** START INPUT RECORDS **

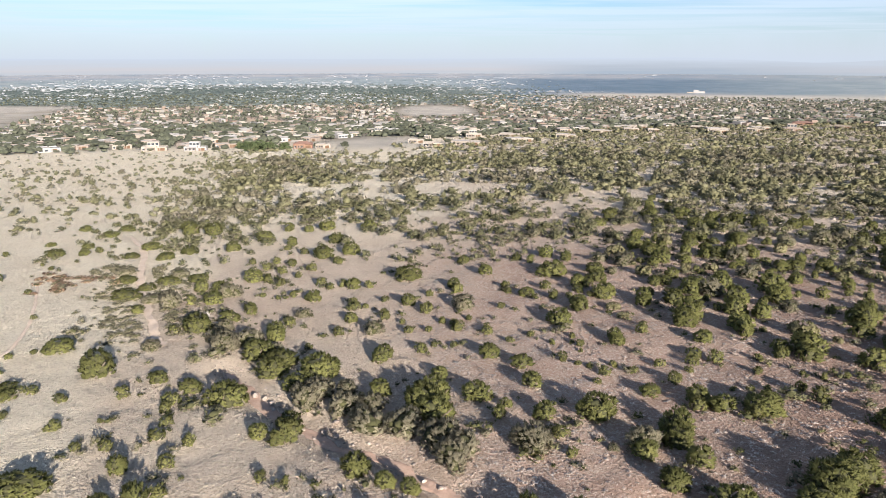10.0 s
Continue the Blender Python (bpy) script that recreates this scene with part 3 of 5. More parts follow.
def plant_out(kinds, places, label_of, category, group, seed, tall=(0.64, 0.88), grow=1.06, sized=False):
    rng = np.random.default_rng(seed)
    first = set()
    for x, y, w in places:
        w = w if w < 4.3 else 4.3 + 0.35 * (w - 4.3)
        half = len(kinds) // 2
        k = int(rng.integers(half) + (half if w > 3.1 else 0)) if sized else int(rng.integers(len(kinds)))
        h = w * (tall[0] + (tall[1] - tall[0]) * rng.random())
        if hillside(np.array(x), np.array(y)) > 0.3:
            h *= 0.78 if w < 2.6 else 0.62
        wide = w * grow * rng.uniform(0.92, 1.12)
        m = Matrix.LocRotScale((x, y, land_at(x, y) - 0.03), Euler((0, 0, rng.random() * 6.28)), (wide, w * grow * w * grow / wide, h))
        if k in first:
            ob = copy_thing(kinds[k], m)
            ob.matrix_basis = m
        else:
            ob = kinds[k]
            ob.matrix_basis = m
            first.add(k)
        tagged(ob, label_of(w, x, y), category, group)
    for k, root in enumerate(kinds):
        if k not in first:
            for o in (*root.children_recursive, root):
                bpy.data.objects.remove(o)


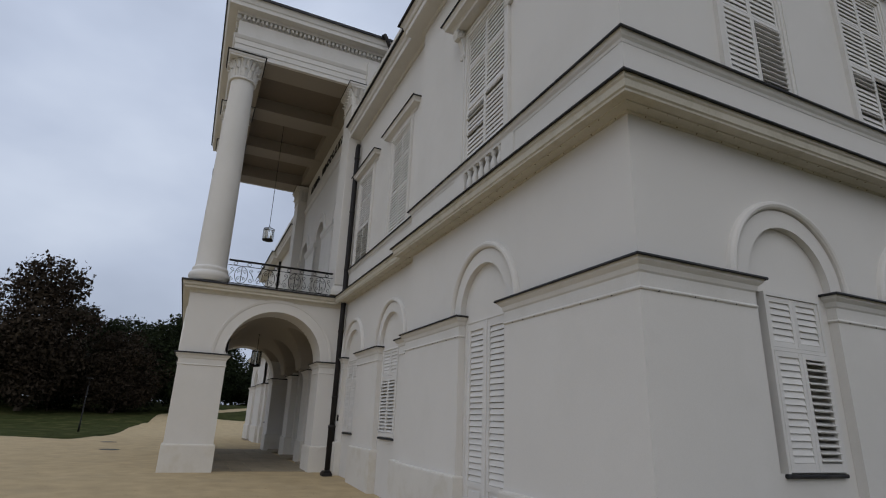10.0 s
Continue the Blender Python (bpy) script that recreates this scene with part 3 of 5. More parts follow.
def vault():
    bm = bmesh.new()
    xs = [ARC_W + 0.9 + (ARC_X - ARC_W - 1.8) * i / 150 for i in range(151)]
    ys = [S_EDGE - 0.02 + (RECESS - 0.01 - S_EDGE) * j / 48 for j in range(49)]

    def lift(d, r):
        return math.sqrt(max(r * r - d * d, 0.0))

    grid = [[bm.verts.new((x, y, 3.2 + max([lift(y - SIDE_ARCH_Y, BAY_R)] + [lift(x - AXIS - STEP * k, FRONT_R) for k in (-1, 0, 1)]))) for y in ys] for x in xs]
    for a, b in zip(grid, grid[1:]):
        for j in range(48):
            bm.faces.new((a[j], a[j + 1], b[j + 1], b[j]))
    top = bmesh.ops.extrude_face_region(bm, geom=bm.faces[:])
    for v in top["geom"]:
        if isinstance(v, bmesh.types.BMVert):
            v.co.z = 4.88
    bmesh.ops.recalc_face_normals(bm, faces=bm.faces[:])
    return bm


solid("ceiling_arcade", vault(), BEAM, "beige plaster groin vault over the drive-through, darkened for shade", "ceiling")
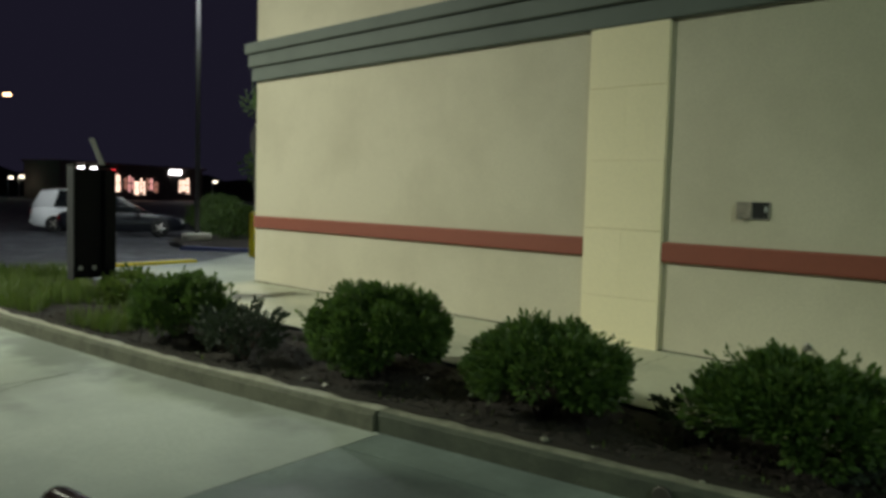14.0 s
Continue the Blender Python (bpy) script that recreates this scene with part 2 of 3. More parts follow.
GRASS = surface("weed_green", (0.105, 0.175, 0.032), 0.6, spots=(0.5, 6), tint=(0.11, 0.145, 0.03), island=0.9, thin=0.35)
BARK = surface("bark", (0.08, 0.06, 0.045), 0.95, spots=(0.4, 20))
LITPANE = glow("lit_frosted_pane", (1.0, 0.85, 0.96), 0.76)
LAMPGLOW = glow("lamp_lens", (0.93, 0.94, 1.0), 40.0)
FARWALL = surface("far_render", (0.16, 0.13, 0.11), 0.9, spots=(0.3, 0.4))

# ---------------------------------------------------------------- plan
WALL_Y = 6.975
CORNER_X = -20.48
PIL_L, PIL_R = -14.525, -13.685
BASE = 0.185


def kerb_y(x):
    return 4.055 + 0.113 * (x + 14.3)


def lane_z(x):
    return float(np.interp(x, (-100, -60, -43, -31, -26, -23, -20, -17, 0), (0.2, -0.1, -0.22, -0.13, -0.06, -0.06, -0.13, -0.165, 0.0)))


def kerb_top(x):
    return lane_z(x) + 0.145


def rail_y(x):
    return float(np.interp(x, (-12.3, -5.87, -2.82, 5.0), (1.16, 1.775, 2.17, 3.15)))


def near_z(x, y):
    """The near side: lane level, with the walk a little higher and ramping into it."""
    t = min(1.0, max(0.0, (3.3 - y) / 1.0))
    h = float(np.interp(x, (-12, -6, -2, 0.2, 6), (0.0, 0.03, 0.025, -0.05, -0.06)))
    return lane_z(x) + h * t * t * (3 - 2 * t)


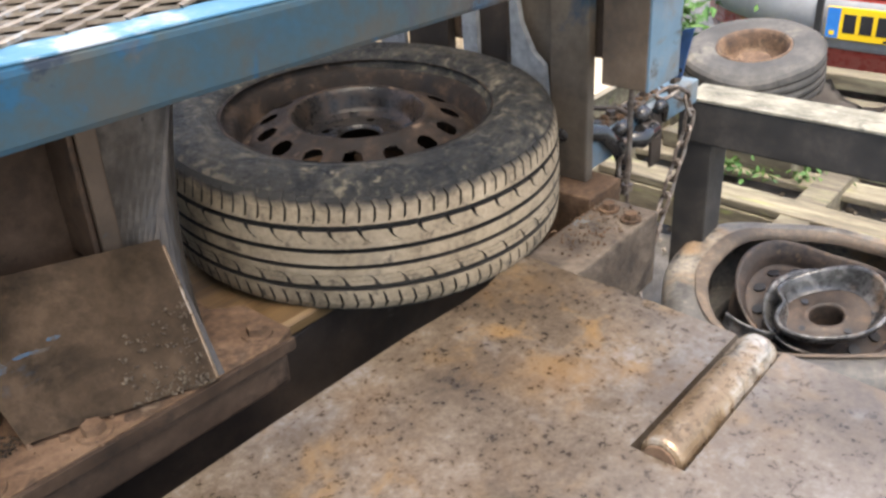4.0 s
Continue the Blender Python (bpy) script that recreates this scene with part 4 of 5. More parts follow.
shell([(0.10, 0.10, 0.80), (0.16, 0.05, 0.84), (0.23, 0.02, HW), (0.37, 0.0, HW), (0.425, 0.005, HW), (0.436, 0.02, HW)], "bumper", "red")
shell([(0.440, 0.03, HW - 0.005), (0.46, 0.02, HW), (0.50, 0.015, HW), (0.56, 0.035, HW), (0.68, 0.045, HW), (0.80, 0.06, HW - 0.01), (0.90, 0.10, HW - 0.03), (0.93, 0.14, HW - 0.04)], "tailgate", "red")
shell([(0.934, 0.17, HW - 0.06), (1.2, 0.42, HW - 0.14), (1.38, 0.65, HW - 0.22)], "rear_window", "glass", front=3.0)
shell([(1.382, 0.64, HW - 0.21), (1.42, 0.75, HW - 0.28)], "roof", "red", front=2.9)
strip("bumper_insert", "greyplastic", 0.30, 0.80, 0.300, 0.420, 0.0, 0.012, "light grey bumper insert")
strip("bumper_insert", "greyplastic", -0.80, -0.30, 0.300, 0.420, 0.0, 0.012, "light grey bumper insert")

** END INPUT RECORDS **

GIVEN INSTRUCTION | Please write out all of the material above without changing a word, and omit any pictures.

SOLUTION TO THIS PROBLEM |
10.0 s
Continue the Blender Python (bpy) script that recreates this scene with part 3 of 5. More parts follow.
def plant_out(kinds, places, label_of, category, group, seed, tall=(0.64, 0.88), grow=1.06, sized=False):
    rng = np.random.default_rng(seed)
    first = set()
    for x, y, w in places:
        w = w if w < 4.3 else 4.3 + 0.35 * (w - 4.3)
        half = len(kinds) // 2
        k = int(rng.integers(half) + (half if w > 3.1 else 0)) if sized else int(rng.integers(len(kinds)))
        h = w * (tall[0] + (tall[1] - tall[0]) * rng.random())
        if hillside(np.array(x), np.array(y)) > 0.3:
            h *= 0.78 if w < 2.6 else 0.62
        wide = w * grow * rng.uniform(0.92, 1.12)
        m = Matrix.LocRotScale((x, y, land_at(x, y) - 0.03), Euler((0, 0, rng.random() * 6.28)), (wide, w * grow * w * grow / wide, h))
        if k in first:
            ob = copy_thing(kinds[k], m)
            ob.matrix_basis = m
        else:
            ob = kinds[k]
            ob.matrix_basis = m
            first.add(k)
        tagged(ob, label_of(w, x, y), category, group)
    for k, root in enumerate(kinds):
        if k not in first:
            for o in (*root.children_recursive, root):
                bpy.data.objects.remove(o)


10.0 s
Continue the Blender Python (bpy) script that recreates this scene with part 3 of 5. More parts follow.
def vault():
    bm = bmesh.new()
    xs = [ARC_W + 0.9 + (ARC_X - ARC_W - 1.8) * i / 150 for i in range(151)]
    ys = [S_EDGE - 0.02 + (RECESS - 0.01 - S_EDGE) * j / 48 for j in range(49)]

    def lift(d, r):
        return math.sqrt(max(r * r - d * d, 0.0))

    grid = [[bm.verts.new((x, y, 3.2 + max([lift(y - SIDE_ARCH_Y, BAY_R)] + [lift(x - AXIS - STEP * k, FRONT_R) for k in (-1, 0, 1)]))) for y in ys] for x in xs]
    for a, b in zip(grid, grid[1:]):
        for j in range(48):
            bm.faces.new((a[j], a[j + 1], b[j + 1], b[j]))
    top = bmesh.ops.extrude_face_region(bm, geom=bm.faces[:])
    for v in top["geom"]:
        if isinstance(v, bmesh.types.BMVert):
            v.co.z = 4.88
    bmesh.ops.recalc_face_normals(bm, faces=bm.faces[:])
    return bm


solid("ceiling_arcade", vault(), BEAM, "beige plaster groin vault over the drive-through, darkened for shade", "ceiling")
14.0 s
Continue the Blender Python (bpy) script that recreates this scene with part 2 of 3. More parts follow.
GRASS = surface("weed_green", (0.105, 0.175, 0.032), 0.6, spots=(0.5, 6), tint=(0.11, 0.145, 0.03), island=0.9, thin=0.35)
BARK = surface("bark", (0.08, 0.06, 0.045), 0.95, spots=(0.4, 20))
LITPANE = glow("lit_frosted_pane", (1.0, 0.85, 0.96), 0.76)
LAMPGLOW = glow("lamp_lens", (0.93, 0.94, 1.0), 40.0)
FARWALL = surface("far_render", (0.16, 0.13, 0.11), 0.9, spots=(0.3, 0.4))

# ---------------------------------------------------------------- plan
WALL_Y = 6.975
CORNER_X = -20.48
PIL_L, PIL_R = -14.525, -13.685
BASE = 0.185


def kerb_y(x):
    return 4.055 + 0.113 * (x + 14.3)


def lane_z(x):
    return float(np.interp(x, (-100, -60, -43, -31, -26, -23, -20, -17, 0), (0.2, -0.1, -0.22, -0.13, -0.06, -0.06, -0.13, -0.165, 0.0)))


def kerb_top(x):
    return lane_z(x) + 0.145


def rail_y(x):
    return float(np.interp(x, (-12.3, -5.87, -2.82, 5.0), (1.16, 1.775, 2.17, 3.15)))


def near_z(x, y):
    """The near side: lane level, with the walk a little higher and ramping into it."""
    t = min(1.0, max(0.0, (3.3 - y) / 1.0))
    h = float(np.interp(x, (-12, -6, -2, 0.2, 6), (0.0, 0.03, 0.025, -0.05, -0.06)))
    return lane_z(x) + h * t * t * (3 - 2 * t)


4.0 s
Continue the Blender Python (bpy) script that recreates this scene with part 4 of 5. More parts follow.
shell([(0.10, 0.10, 0.80), (0.16, 0.05, 0.84), (0.23, 0.02, HW), (0.37, 0.0, HW), (0.425, 0.005, HW), (0.436, 0.02, HW)], "bumper", "red")
shell([(0.440, 0.03, HW - 0.005), (0.46, 0.02, HW), (0.50, 0.015, HW), (0.56, 0.035, HW), (0.68, 0.045, HW), (0.80, 0.06, HW - 0.01), (0.90, 0.10, HW - 0.03), (0.93, 0.14, HW - 0.04)], "tailgate", "red")
shell([(0.934, 0.17, HW - 0.06), (1.2, 0.42, HW - 0.14), (1.38, 0.65, HW - 0.22)], "rear_window", "glass", front=3.0)
shell([(1.382, 0.64, HW - 0.21), (1.42, 0.75, HW - 0.28)], "roof", "red", front=2.9)
strip("bumper_insert", "greyplastic", 0.30, 0.80, 0.300, 0.420, 0.0, 0.012, "light grey bumper insert")
strip("bumper_insert", "greyplastic", -0.80, -0.30, 0.300, 0.420, 0.0, 0.012, "light grey bumper insert")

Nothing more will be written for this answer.